L’appel des cardinaux, des patriarches et des évêques – signé notamment par le porteur des propositions les plus extrêmes au synode, le cardinal Reinhard Marx, affirme clairement que la lutte contre le « réchauffement » ne suffit pas : « Toute approche écologique doit incorporer une perspective sociale qui prenne en compte les droits fondamentaux des plus défavorisés », dit-il, citant Laudato si’. Il ne prend évidemment en compte aucune contestation de l’existence d’un réchauffement climatique ou de la responsabilité humaine dans d’éventuels changements climatiques.
 
Il l’exprime ainsi : « Il ressort de données scientifiques fiables que l’accélération du changement climatique serait la conséquence d’une activité humaine sans retenue, s’inscrivant dans une certaine vision du progrès et du développement et reposant exagérément sur l’usage des combustibles fossiles.

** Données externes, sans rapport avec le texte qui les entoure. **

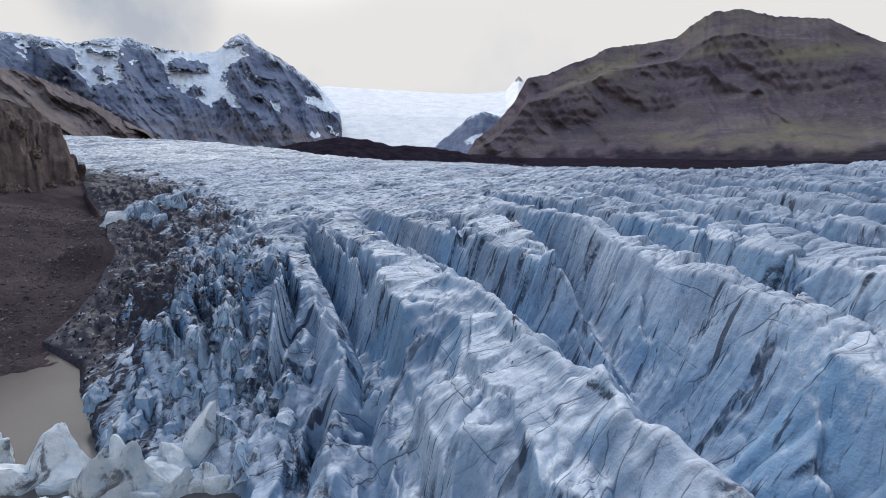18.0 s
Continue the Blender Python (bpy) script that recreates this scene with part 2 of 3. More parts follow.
    col = m.mix(m.ramp(m.noise(0.6, 7, 0.68, stretched(0.5, 1.6, 0.35), 0.6), (0.58, 0.0), (0.66, 0.5)), col, (0.07, 0.095, 0.15))
    # darker where the mask of hollows and cracks is high, broken by noise
    col = m.mix(m.math("MULTIPLY", m.math("MULTIPLY", clean, m.ramp(m.attr("darkening"), (0.40, 0.0), (0.75, 0.9))), m.ramp(m.noise(0.6, 8, 0.7), (0.40, 0.2), (0.55, 1.0))), col, (0.016, 0.026, 0.050))
    deb = m.math("ADD", m.attr("debris"), m.math("MULTIPLY", m.math("SUBTRACT", m.noise(1.0, 9, 0.72, stretched(0.16, 0.55, 0.5), 0.8), 0.5), 1.9))
    col = m.mix(m.ramp(deb, (0.46, 0.0), (0.56, 0.95)), col, m.ramp(m.noise(0.7, 6), (0.3, (0.024, 0.020, 0.028)), (0.7, (0.062, 0.052, 0.062))))
    relief = m.math("ADD", m.math("ADD", m.noise(0.7, 8, 0.6), m.math("MULTIPLY", m.noise(2.6, 5, 0.6), 0.3)), m.math("MULTIPLY", cracks, -0.5))
    m.bump(relief, 0.42, 0.9)
    return m.done(col)


def make_berg_ice():
    m = Nodes("berg_ice", 0.5, 0.35)
    white = m.ramp(m.noise(0.6, 8, 0.65), (0.3, (0.70, 0.76, 0.80)), (0.6, (0.90, 0.91, 0.91)))
    col = m.mix(m.ramp(m.slope(), (0.05, 1.0), (0.5, 0.0)), white, m.ramp(m.noise(0.25, 6), (0.30, (0.54, 0.67, 0.77)), (0.62, (0.82, 0.87, 0.90))))
    col = m.mix(m.ramp(m.noise(0.16, 10, 0.68, m.scaled((1.0, 1.0, 0.7)), 1.0), (0.56, 0.0), (0.63, 0.85)), col, (0.10, 0.10, 0.12))
    m.bump(m.math("ADD", m.noise(0.7, 9, 0.65), m.noise(0.25, 4)), 0.9, 1.4)
    return m.done(col)


def make_gravel():
    m = Nodes("moraine_gravel", 1.0, 0.0)
    col = m.ramp(m.noise(0.02, 8, 0.6), (0.36, (0.040, 0.031, 0.036)), (0.64, (0.112, 0.085, 0.088)))
    col = m.mix(m.ramp(m.noise(0.9, 9, 0.75), (0.56, 0.0), (0.70, 0.8)), col, (0.16, 0.14, 0.13))
    col = m.mix(m.attr("rock"), col, m.ramp(m.noise(0.12, 9, 0.7), (0.3, (0.075, 0.058, 0.056)), (0.7, (0.26, 0.205, 0.180))))
    col = m.mix(m.attr("dark"), col, m.ramp(m.noise(0.05, 8, 0.7), (0.35, (0.015, 0.012, 0.018)), (0.7, (0.042, 0.033, 0.044))))
    col = m.mix(m.math("MULTIPLY", m.attr("grass"), m.ramp(m.noise(0.02, 6), (0.4, 0.0), (0.6, 0.7))), col, (0.060, 0.052, 0.034))
    m.bump(m.math("ADD", m.noise(0.6, 9, 0.7), m.noise(0.08, 6)), 0.8, 2.0)
    return m.done(col)


def make_mountain(name, lo, hi, grass, banding=0.3, steep=0.0):
    m = Nodes(name, 1.0, 0.0)
    col = m.ramp(m.noise(0.012, 9, 0.65), (0.35, lo), (0.65, hi))
    bands = m.noise(1.0, 5, 0.6, m.scaled((0.0015, 0.0015, 0.022)), 0.8)
    col = m.mix(m.ramp(bands, (0.45, 0.0), (0.6, banding)), col, tuple(c * 0.5 for c in lo))
    col = m.mix(m.ramp(m.noise(0.004, 8, 0.65), (0.40, 0.0), (0.60, 0.5)), col, tuple(c * 0.65 for c in lo))
    col = m.mix(m.ramp(m.noise(0.05, 10, 0.75), (0.48, 0.0), (0.66, 0.4)), col, tuple(c * 0.65 for c in lo))
    col = m.mix(m.ramp(m.noise(0.09, 9, 0.75), (0.54, 0.0), (0.66, 0.5)), col, tuple(min(1.0, c * 1.5) for c in hi))
    if grass:
        g = m.math("MULTIPLY", m.attr("grass"), m.ramp(m.noise(0.008, 10, 0.72), (0.38, 0.0), (0.58, 0.9)))
        col = m.mix(g, col, grass)
    if steep:
        col = m.mix(m.ramp(m.slope(), (0.30, steep), (0.62, 0.0)), col, tuple(c * 0.6 for c in lo))
    col = m.mix(m.attr("foot"), col, m.ramp(m.noise(0.03, 8, 0.7), (0.35, (0.028, 0.024, 0.032)), (0.65, (0.062, 0.052, 0.062))))
    snow = m.math("ADD", m.attr("snow"), m.math("MULTIPLY", m.math("SUBTRACT", m.noise(0.014, 12, 0.75), 0.5), 0.6))
    col = m.mix(m.ramp(snow, (0.46, 0.0), (0.54, 1.0)), col, m.ramp(m.noise(0.02, 8, 0.7), (0.35, (0.62, 0.70, 0.80)), (0.6, (0.86, 0.88, 0.90))))
    m.bump(m.noise(0.02, 10, 0.7), 0.5, 24.0)
    return m.done(col)


def make_water():
    m = Nodes("lagoon_water", 0.05, 0.5)
    m.p.inputs["IOR"].default_value = 1.46
    col = m.ramp(m.noise(0.02, 4), (0.35, (0.118, 0.100, 0.090)), (0.65, (0.146, 0.126, 0.114)))
    m.bump(m.math("ADD", m.noise(1.0, 5, 0.55, m.scaled((0.8, 2.2, 1.0))), m.math("MULTIPLY", m.noise(0.12, 3), 0.8)), 0.40, 0.10)
    return m.done(col)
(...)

Sensibles aux dégâts qu’elles provoquent, le Pape et les Évêques catholiques des cinq continents appellent à une réduction draconienne des émissions de dioxyde de carbone et d’autres gaz toxiques. »
 

Dix appels éthiques

 
Parmi les dix appels concrets lancés par les prélats, il y a celui à « garder à l’esprit non seulement les dimensions technique mais aussi et surtout éthique et morale du changement climatique », et la reconnaissance « que le climat et l’atmosphère sont des biens communs mondiaux qui appartiennent à tout le monde et sont destinés à tout le monde ». Et tant pis si l’homme n’a jusqu’ici jamais pu empêcher une ondée ou un gel nocturne : on va gérer !
 
L’objectif 4 appelle à « limiter fortement la hausse de la température planétaire et fixer un objectif pour la décarbonisation complète d’ici 2050, de manière à protéger des effets du changement climatique les familles qui sont en première ligne, notamment celles qui vivent dans les îles du Pacifique et sur les régions côtières. » Avec un « seuil de température » à inscrire dans l’accord.
 
Dans le même temps, ils veulent « sortir les gens de la pauvreté » : L’idée centrale est de « mettre un terme à l’ère des combustibles fossiles, de faire progressivement disparaître les émissions produites par les combustibles fossiles et d’offrir à tout un chacun l’accès à une énergie renouvelable, saine, fiable et à un prix abordable ».
 
Tout cela, bien sûr, doit inciter les pays à payer leur part : « Établir des feuilles de routes précises indiquant comment les pays vont pouvoir tenir leurs engagements financiers additionnels, prévisibles et consistants, en trouvant un financement équilibré entre les mesures d’atténuation et les besoins d’adaptation. »
 
Ce dernier objectif montre à quel point l’Eglise se permet dans certains domaines de sortir du domaine spirituel et privé auquel le monde le contraint : et c’est lorsqu’elle agit ainsi, en accord avec le monde, que celui-ci est disposée à reconnaître son autorité morale. Une disposition qui s’arrête là.